URI: 
       # taz.de -- Diskussion um Interview mit Neonazi: „Ich traue meinen Hörer*innen“
       
       > Der Sender NPR hat ein Interview mit einem Neonazi gesendet und dafür
       > viel Kritik geerntet. NPR-Journalistin Gladstone verteidigt die
       > Entscheidung.
       
   IMG Bild: Gladstone redet auch mal mit Rechten, wenn es sein muss
       
       taz: Frau Gladstone, das öffentlich-rechtliche Radio NPR steht in der
       Kritik, weil ein Neonazi on air seine Rassentheorien ausbreiten durfte. Es
       geht um die Sendung Ihrer Kollegin Noel King mit „Unite the
       Right“-Initiator Jason Kessler vergangene Woche. „[1][NPR zeigt, wie man
       Neonazis pflegt und füttert]“, kommentierte etwa die „Washington Post“. Sie
       berichten seit vielen Jahren über Journalismus. Teilen Sie diese Kritik? 
       
       Brooke Gladstone: Ich halte nichts von der Vorstellung, dass diese Leute
       nicht gehört werden sollten. Denn es gibt sie ja, und was sie tun, hat
       Auswirkungen. Ich habe allerdings sehr wohl eine Meinung dazu, auf welche
       Weise man mit ihnen auf Sendung verfahren sollte. Neulich erst hat ein
       Kollege mit dem Anwalt [2][des Verschwörungstheoretikers Alex Jones]
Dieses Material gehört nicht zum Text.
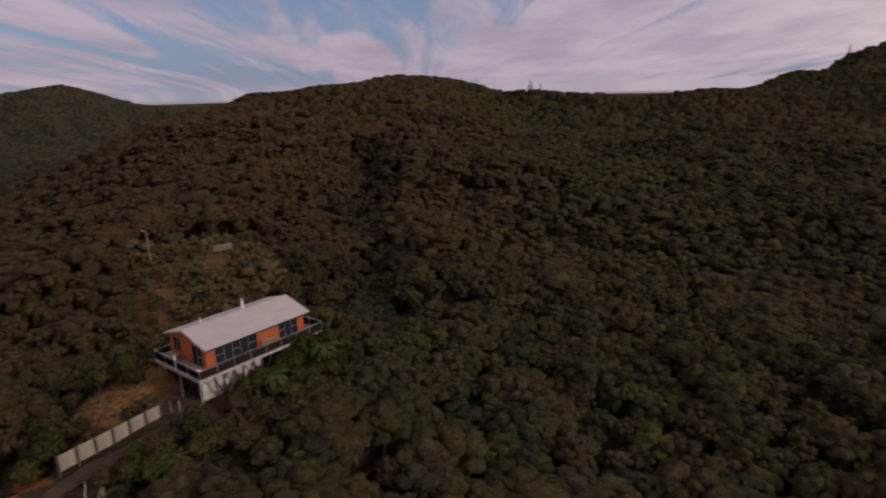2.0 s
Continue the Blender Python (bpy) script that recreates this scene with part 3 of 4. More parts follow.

       gesprochen, der auch den Herausgeber des Neonazi-Mediums Daily Stormer
       vertritt. Unsere Aufgabe ist, uns zu Stellvertreter*innen unseres Publikums
       zu machen. Und wer ist dieses Publikum? Sicherlich keine Neonazis, aber
       Menschen, die wegen dieses Problems besorgt sind.
       
       Schön und gut, aber geht es nicht zu weit, wenn jemand im
       öffentlich-rechtlichen Radio sagen darf, [3][dass diese oder jene „Rassen“
       intelligenter seien als andere], so wie im Interview vom Freitag? 
       
       Wenn man sich sein Publikum als ein Haufen treudoofer Schafe vorstellt,
       dann mögen Sie recht haben. Ich traue meinen Hörer*innen ein bisschen mehr
       zu. Und sie haben ein Recht zu erfahren, was Neonazis denken. Wie gesagt,
       sie brauchen jemand als Stellvertreterin, die an ihrer statt dagegenhält,
       so gut sie es eben kann. Wir haben natürlich nicht regelmäßig Neonazis in
       der Sendung – ich kann die Fälle an einer Hand abzählen. Aber wenn wir sie
       einladen, achten wir darauf, dass es nicht einfach ein Forum für sie ist,
       sondern eine Chance für uns, ihnen zu widersprechen. Wir haben übrigens im
       Frühjahr genau das [4][in meiner Sendung thematisiert]: Wie sollen
       Journalist*innen mit den „White Supremacists“ umgehen?
       
       Und was ist Ihre Antwort? 
       
       Die Neonazis sehen natürlich jedes Interview als Möglichkeit zur
       Rekrutierung, das sollte jeder Journalist*in klar sein. Sie sind
       meisterhaft darin, Medien zu manipulieren. Sie verlassen sich darauf, dass
       Journalist*innen sie nicht verstehen und sie nicht verstehen wollen – dass
       sie einfach nur über sie richten, ohne sie zu kennen. Solche
       Journalist*innen sind leichte Beute. Es birgt also ein Risiko – aber ein
       größeres Risiko wäre, so zu tun, als gäbe es sie nicht.
       
       Was, wenn es nicht darum geht, ob es sie gibt oder nicht gibt – sondern um
       die Frage, ob man sie größer macht als sie sind? Neonazi-Rallyes wie „Unite
       the Right“ am Sonntag sind Riesenthemen. [5][Es kamen aber keine 400,
       sondern 24]. Gehen wir denen in die Falle? 
       
       Das ist eine berechtigte Frage. Als ich Ende der 80er zu NPR kam, wurde
       gerade heftig diskutiert, wie man über den Ku Klux Klan berichten sollte.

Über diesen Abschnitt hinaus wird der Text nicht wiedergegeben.